Armstrong Economic Monitor: Slow growth continues
(May 15, 2011) The Armstrong Atlantic State University Coastal Empire Economic Monitor for the first quarter of 2011 is now available online at http://www.econ.armstrong.edu/cra/monitor.htm.
The regional economy continued its slow, steady growth for the fifth consecutive quarter with a slight increase in the pace of expansion taking place in the first quarter of 2011. Overall, the recovery continues, although at a very modest rate. Slight improvements in new home building, the labor market and brighter consumer expectations nudged the leading economic index, pointing to continued modest growth through 2011.
“The index increased three-tenths of one percent in the opening quarter,” said Michael Toma, director of Armstrong’s Center for Regional Analysis, which publishes the Economic Monitor. “The previous two quarters have shown upward movement with improved consumer expectations and modest improvements in labor market conditions leading to the rise.”
At the same time, electricity sales, a broad indicator of residential, commercial and industrial activity, and port activity combined to provide a lift to the coincident economic index, which rose nine-tenths of one percent to 150.3.
Regionally, the service sector accounted for all new jobs during the first quarter, with seasonally adjusted employment picking up 300 additional workers, for a total of 149,800, including 5,800 construction jobs. That compares to a high of 10,200 construction jobs at the peak of the building boom in 2007.
Leading indicators from the regional labor market continue to send mixed signals. Help wanted ads decreased by 2.4 percent, as compared to last quarter, but remain 15 percent above the recessionary low in 2009.
At the national level, the economy continued a period of slow growth at an annualized rate of 1.8 percent during the first quarter, down from 3.1 percent at the close of 2010. Slowing consumer spending, due to rising gasoline and food prices, accounted for most of the slowdown.

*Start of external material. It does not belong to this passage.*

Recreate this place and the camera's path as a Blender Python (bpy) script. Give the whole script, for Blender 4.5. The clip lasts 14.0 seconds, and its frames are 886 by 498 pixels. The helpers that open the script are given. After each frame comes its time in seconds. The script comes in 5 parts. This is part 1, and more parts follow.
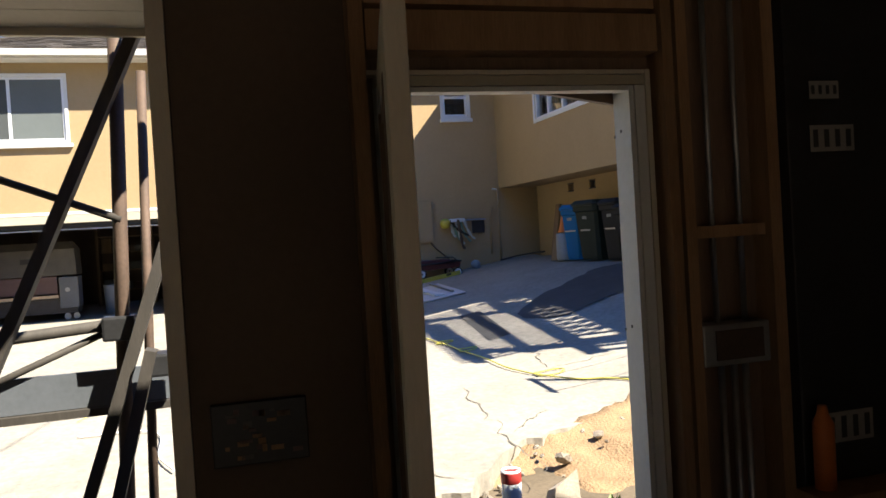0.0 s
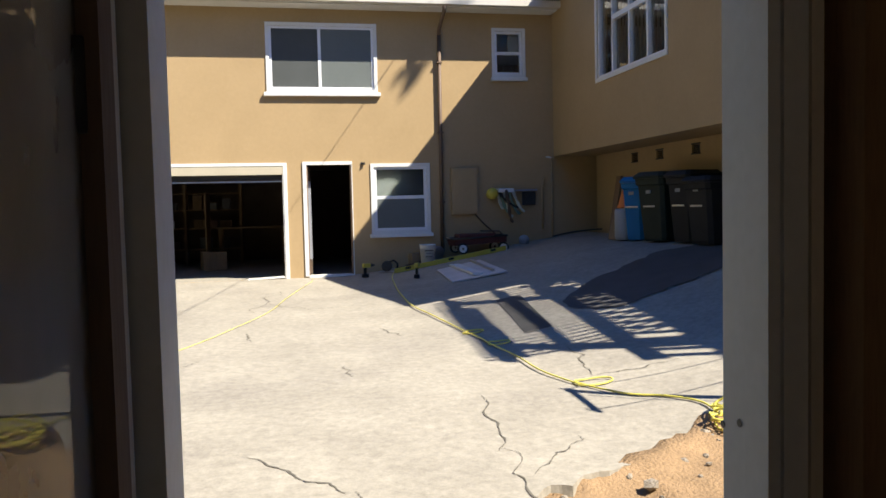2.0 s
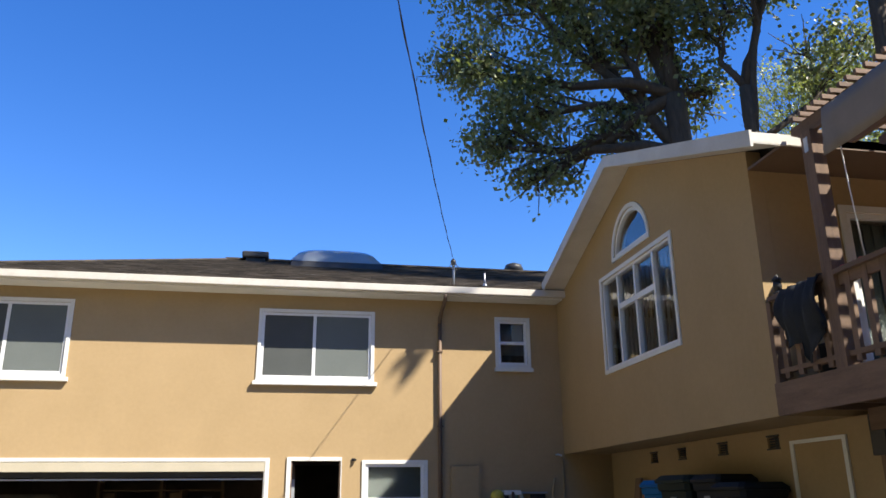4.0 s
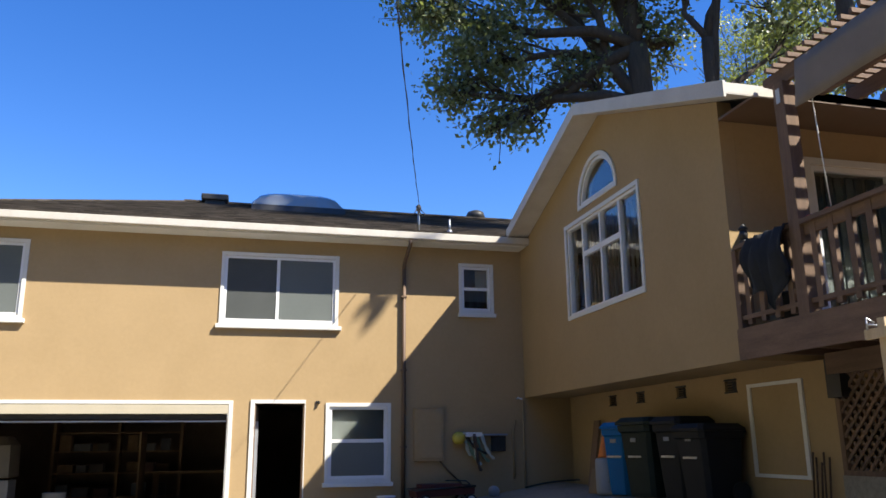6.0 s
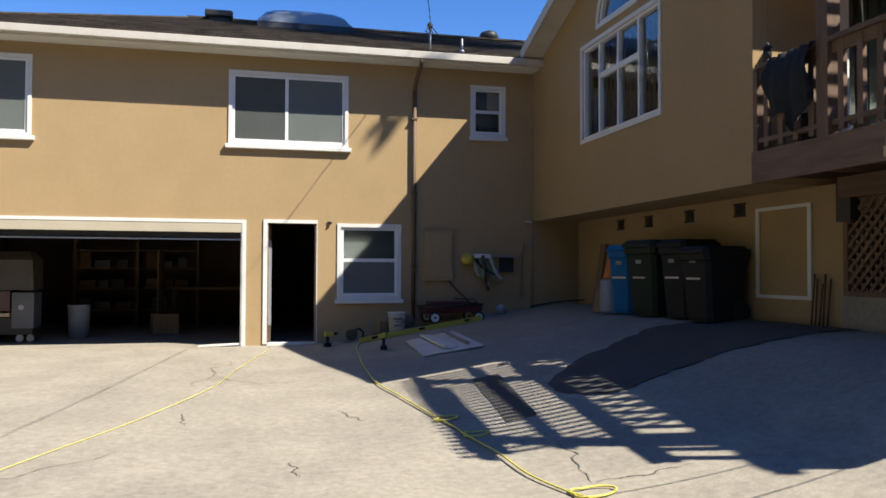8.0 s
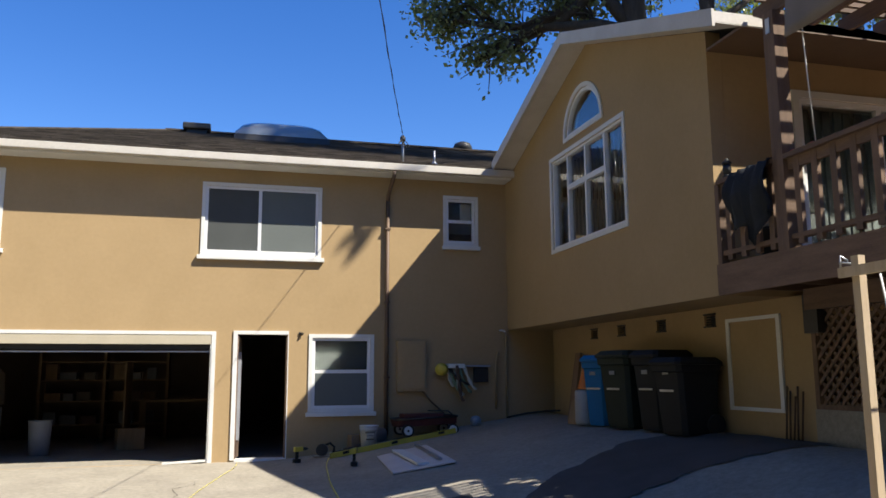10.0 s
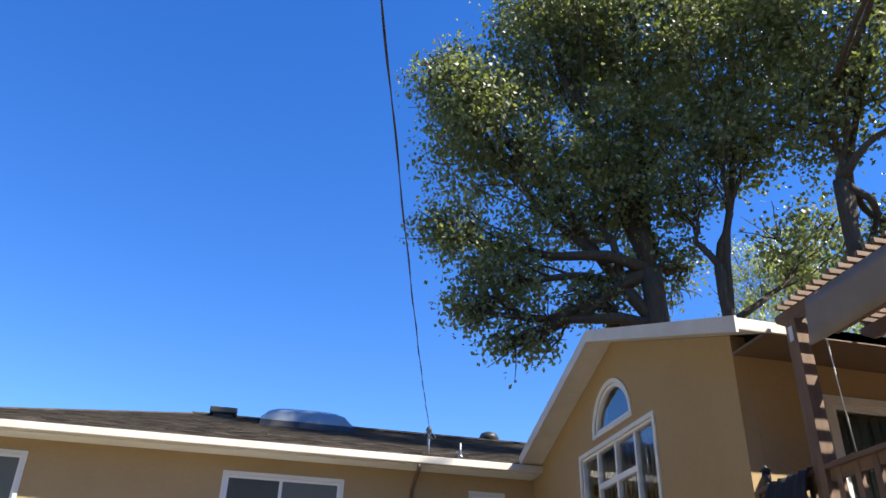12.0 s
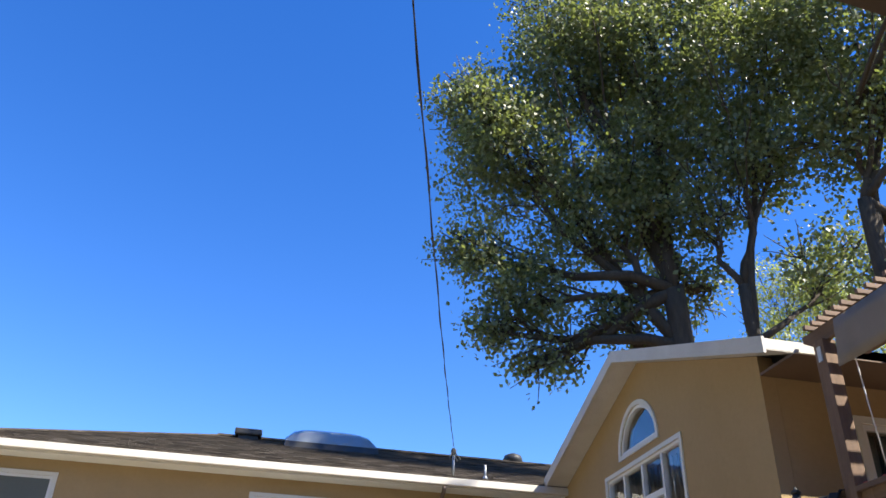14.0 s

“The regional economy, based on the signals from the forecasting index, will continue to grow at a slow and steady pace through 2011,” said Toma. “As indicated in the previous Economic Monitor report, the realization of new jobs from previous year announcements by area manufacturers is vital for the health of the economy this year. Manufacturing and continued vitality in tourism and port activity are expected to be the economic drivers in 2011.”